La Cour d’appel fédérale, dans une décision unanime, a adhéré à l’interprétation de la décision rendue par le juge Miller dans l’affaire Goar à l’égard de l’interprétation et de l’interaction appropriées des paragraphes 162(1) et 162(2.1) : à moins qu’il n’y ait un impôt payable à l’égard d’une année d’imposition donnée, la société non résidente n’est pas « passible d’une pénalité » en vertu du paragraphe 162(1) afin de déterminer si une pénalité est exigible en vertu du paragraphe 162(2.1). La Cour a manifesté son désaccord avec la juge Woods et a affirmé que l’approche textuelle, contextuelle et téléologique en matière d’interprétation législative ne peut donner aux dispositions législatives un sens qu’elles n’ont pas. Selon la Cour, le fait qu’aucune disposition de la loi ne prévoit une pénalité dans les cas où la société non résidente n’avait aucun impôt payable constituait une erreur de rédaction fondamentale à laquelle il était impossible de remédier en recourant à l’interprétation téléologique des dispositions en question.

Toutefois, la Cour a également conclu que l’alinéa 162(7)b) s’appliquait afin d’imposer une pénalité à une société non résidente dans des cas où aucun impôt n’est payable à l’égard d’une année d’imposition donnée. Contrairement à la décision rendue par la juge Woods selon laquelle le paragraphe 162(1) « prévoyait » une pénalité si aucune déclaration n’était produite, peu importe si la pénalité totalisait un montant nul, et que l’alinéa 162(7)b) n’était pas applicable, la Cour d’appel fédérale a conclu qu’aucune pénalité n’était prévue dans la LIR pour avoir omis de produire une déclaration de revenus dans les cas où la société non résidente n’avait aucun impôt payable à l’égard d’une année d’imposition donnée, et que par conséquent, l’alinéa 162(7)b) s’appliquait. Il est également intéressant de noter que la Cour d’appel fédérale a adhéré à la décision du juge Miller dans l’affaire Goar selon laquelle l’alinéa 162(7)a) ne s’appliquait pas, étant donné que la déclaration de revenus ne constituait pas une déclaration de renseignements. Dans l’affaire Goar, la Cour ne s’est pas penchée sur l’applicabilité de l’alinéa 162(7)b).
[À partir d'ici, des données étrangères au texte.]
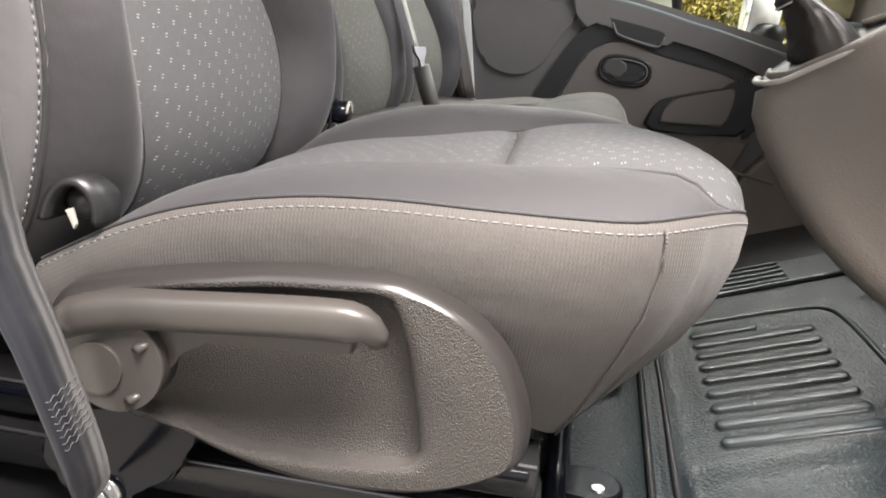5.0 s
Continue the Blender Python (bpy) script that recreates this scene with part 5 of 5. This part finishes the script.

En résumé, une société non résidente qui omet de produire une déclaration de revenus dans les délais prescrits à l’égard d’une année d’imposition donnée au cours de laquelle aucun impôt n’est payable sera assujettie à une pénalité en vertu du paragraphe 162(7). La pénalité maximale prévue aux termes du paragraphe 162(7) s’élève à 2 500 $ pour chaque déclaration de revenus non produite dans les délais impartis.